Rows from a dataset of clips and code
════
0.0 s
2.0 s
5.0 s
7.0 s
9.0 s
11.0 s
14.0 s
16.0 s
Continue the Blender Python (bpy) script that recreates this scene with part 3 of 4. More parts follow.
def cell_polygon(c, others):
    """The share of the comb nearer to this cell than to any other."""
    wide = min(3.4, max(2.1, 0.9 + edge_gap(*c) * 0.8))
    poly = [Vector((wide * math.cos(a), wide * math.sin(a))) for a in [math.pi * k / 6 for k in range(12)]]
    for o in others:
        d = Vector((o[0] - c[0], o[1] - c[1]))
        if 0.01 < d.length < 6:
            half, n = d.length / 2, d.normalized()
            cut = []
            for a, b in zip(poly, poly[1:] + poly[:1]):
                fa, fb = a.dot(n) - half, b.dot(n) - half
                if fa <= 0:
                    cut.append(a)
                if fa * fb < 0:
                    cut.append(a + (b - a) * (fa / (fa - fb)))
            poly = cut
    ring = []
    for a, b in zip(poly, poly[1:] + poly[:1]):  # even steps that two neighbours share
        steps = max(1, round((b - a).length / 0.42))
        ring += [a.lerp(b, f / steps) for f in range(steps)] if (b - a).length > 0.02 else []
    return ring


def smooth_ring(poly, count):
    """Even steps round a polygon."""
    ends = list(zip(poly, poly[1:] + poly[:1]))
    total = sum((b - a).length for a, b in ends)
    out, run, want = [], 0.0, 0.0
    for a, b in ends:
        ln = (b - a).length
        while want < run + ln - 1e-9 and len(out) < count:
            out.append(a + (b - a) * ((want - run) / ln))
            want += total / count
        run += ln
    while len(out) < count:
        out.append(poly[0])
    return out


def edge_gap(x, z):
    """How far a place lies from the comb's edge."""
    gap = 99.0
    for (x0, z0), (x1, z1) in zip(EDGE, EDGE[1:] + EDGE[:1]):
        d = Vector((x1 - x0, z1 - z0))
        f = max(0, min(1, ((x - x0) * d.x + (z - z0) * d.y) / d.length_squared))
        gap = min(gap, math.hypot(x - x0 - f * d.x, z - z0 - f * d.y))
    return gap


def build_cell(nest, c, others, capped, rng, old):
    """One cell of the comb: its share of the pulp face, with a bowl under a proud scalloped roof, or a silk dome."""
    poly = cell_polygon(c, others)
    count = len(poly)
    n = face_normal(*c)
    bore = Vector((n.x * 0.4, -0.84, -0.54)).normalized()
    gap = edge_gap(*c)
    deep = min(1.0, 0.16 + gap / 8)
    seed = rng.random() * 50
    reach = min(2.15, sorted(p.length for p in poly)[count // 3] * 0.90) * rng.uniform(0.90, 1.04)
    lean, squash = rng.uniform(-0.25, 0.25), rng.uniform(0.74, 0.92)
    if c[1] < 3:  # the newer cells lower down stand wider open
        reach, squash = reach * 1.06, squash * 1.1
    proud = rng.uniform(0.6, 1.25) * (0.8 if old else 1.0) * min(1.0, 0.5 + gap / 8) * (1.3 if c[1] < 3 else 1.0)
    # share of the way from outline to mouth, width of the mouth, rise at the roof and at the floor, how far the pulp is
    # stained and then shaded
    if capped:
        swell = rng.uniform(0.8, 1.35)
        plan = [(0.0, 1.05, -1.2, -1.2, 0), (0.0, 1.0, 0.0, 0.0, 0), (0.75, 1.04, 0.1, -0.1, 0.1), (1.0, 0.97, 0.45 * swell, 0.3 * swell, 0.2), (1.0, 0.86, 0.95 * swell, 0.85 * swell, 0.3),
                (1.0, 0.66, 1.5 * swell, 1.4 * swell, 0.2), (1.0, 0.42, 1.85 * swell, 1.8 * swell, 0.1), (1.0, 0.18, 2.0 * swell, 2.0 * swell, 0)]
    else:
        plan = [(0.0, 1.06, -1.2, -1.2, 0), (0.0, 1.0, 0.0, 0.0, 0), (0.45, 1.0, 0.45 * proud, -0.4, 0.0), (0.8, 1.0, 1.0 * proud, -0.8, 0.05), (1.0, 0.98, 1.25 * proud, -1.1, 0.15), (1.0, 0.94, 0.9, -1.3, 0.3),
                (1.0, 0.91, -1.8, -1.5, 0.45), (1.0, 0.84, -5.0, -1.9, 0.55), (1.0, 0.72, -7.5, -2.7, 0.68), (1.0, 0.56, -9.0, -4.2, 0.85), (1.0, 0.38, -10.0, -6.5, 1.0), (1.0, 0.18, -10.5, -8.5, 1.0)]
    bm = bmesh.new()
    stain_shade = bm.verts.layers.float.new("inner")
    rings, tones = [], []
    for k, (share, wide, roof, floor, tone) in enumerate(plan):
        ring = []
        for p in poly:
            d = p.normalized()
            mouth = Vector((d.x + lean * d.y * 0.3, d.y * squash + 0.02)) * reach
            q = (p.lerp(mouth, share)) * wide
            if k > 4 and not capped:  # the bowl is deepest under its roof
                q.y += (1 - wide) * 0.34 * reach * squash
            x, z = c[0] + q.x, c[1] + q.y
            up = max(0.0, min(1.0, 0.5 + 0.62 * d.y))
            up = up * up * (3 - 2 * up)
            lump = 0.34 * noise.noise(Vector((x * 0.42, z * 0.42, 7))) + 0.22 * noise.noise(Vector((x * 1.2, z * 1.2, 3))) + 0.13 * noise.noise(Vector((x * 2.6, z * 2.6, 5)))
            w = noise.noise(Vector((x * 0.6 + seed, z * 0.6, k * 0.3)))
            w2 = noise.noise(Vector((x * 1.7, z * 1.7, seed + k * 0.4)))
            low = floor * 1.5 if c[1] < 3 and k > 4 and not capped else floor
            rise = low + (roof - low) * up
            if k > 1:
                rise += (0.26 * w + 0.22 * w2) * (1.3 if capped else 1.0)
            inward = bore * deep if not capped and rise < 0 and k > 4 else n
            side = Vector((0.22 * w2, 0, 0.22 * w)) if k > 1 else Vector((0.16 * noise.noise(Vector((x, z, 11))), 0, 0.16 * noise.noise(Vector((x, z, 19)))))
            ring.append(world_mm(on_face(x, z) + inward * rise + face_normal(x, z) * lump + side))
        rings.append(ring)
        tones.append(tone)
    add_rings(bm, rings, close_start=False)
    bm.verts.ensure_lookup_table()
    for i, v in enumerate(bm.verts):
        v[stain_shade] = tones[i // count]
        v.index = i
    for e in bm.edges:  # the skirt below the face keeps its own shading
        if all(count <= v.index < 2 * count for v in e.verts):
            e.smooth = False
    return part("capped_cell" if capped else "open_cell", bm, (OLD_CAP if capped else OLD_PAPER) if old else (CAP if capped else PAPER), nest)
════
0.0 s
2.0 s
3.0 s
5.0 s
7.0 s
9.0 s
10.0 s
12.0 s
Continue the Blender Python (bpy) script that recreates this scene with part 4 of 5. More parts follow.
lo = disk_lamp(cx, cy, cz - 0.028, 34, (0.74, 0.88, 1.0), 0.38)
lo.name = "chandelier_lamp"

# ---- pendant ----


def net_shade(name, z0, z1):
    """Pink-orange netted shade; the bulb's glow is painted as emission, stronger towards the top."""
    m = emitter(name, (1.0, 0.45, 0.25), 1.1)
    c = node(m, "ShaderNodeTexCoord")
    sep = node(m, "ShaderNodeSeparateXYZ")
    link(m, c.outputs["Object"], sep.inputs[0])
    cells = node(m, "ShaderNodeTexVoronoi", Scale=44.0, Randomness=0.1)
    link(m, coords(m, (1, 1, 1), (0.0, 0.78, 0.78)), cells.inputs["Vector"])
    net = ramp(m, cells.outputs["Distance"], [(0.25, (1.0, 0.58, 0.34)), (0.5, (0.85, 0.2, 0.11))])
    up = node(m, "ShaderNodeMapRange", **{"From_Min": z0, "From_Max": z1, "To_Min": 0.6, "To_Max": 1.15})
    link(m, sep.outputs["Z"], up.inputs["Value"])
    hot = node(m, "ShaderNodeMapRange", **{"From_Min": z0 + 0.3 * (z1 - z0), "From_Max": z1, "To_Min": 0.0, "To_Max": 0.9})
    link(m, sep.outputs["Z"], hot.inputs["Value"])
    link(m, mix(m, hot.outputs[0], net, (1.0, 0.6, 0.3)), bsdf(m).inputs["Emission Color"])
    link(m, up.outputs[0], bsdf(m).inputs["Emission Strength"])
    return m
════
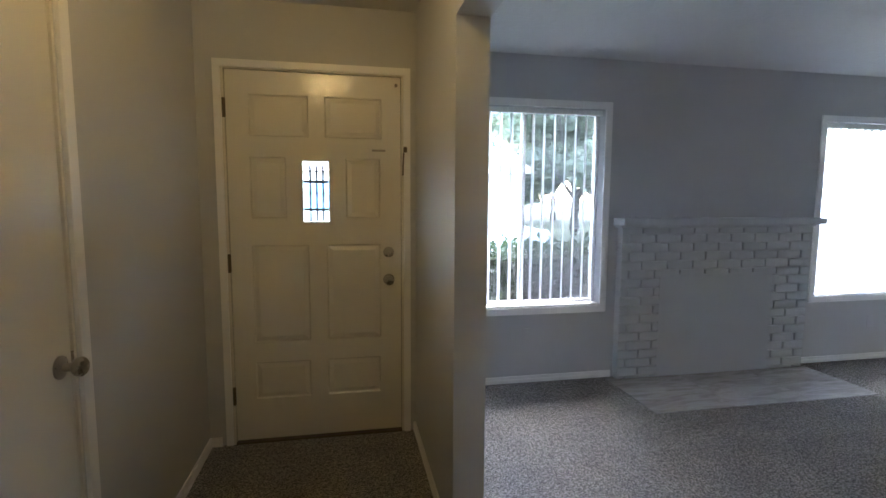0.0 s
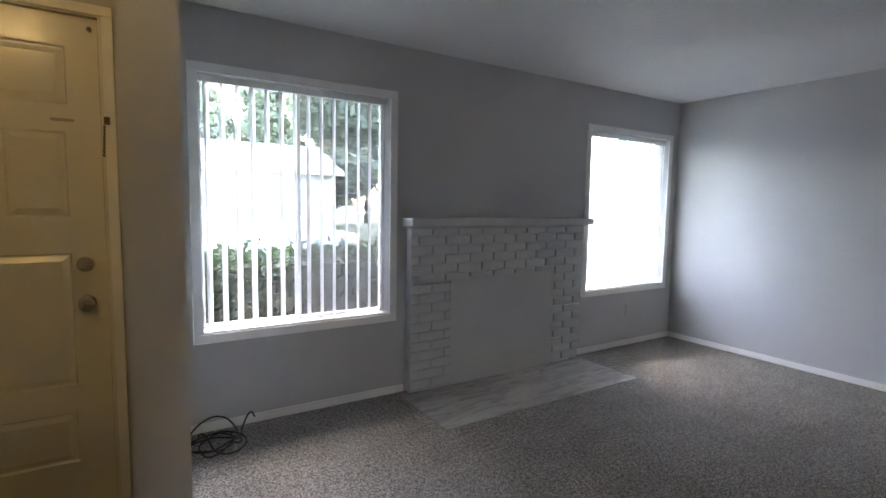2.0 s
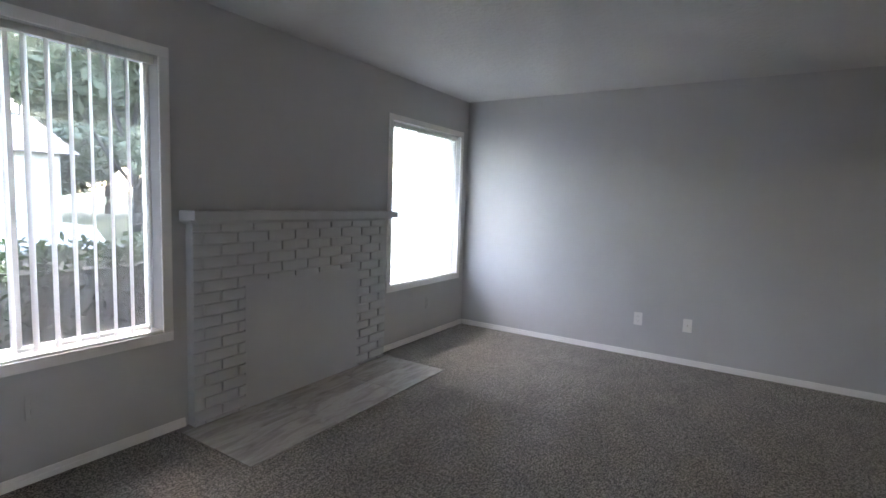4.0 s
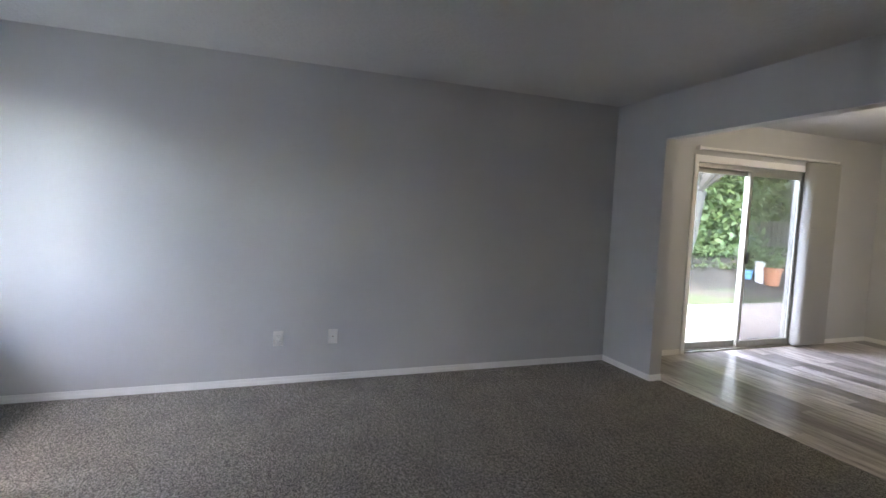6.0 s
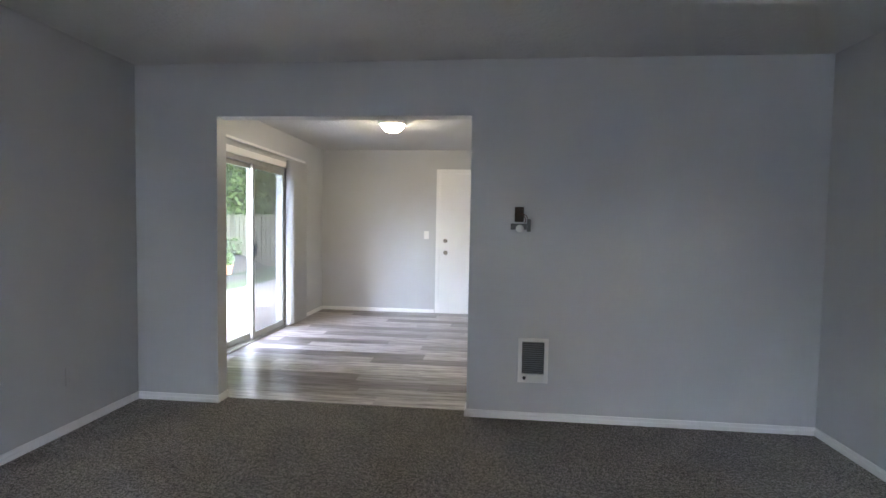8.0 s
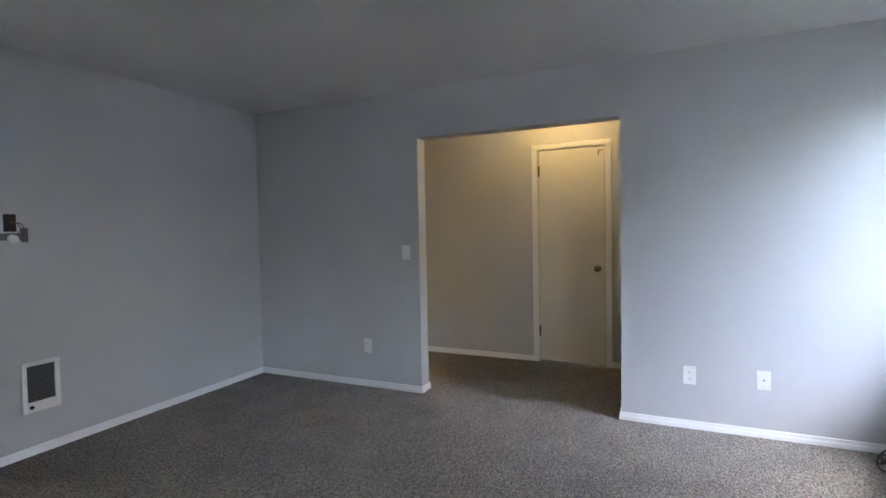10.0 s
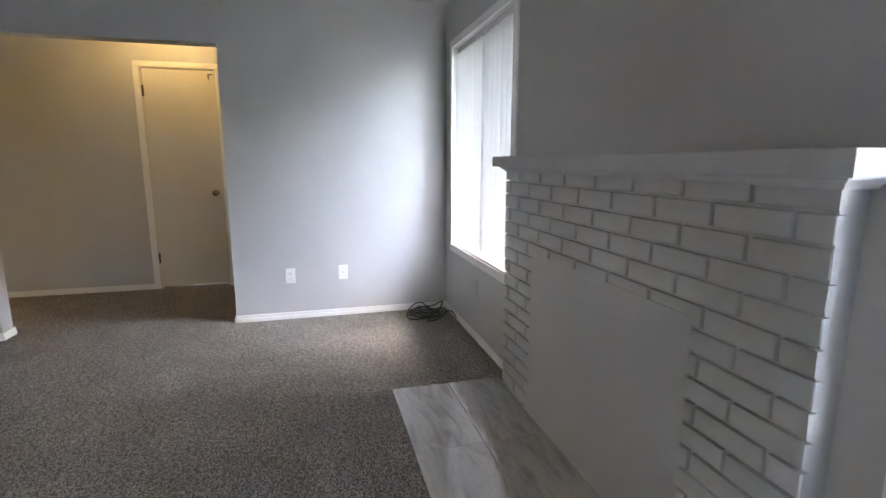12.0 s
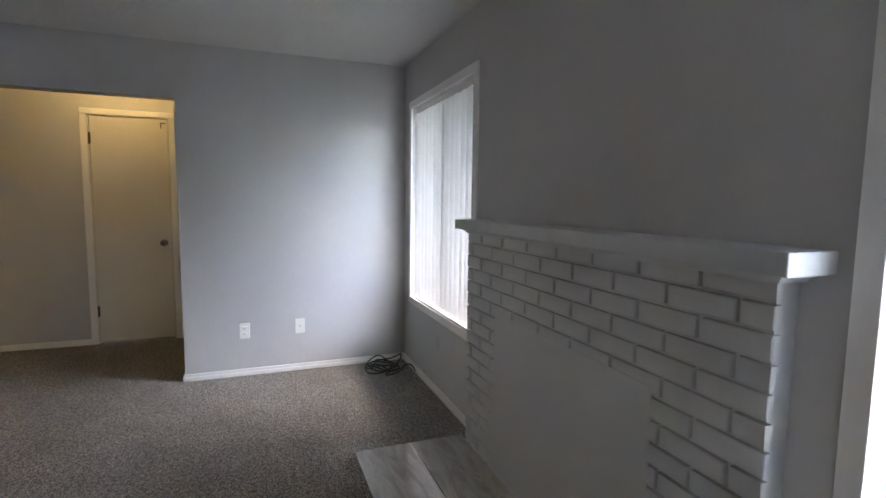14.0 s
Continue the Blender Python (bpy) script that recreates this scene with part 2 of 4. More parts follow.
════
§ Instructions to follow
Report how many lines of the preceding records include "Blender". Output the number only.

§ Full output
3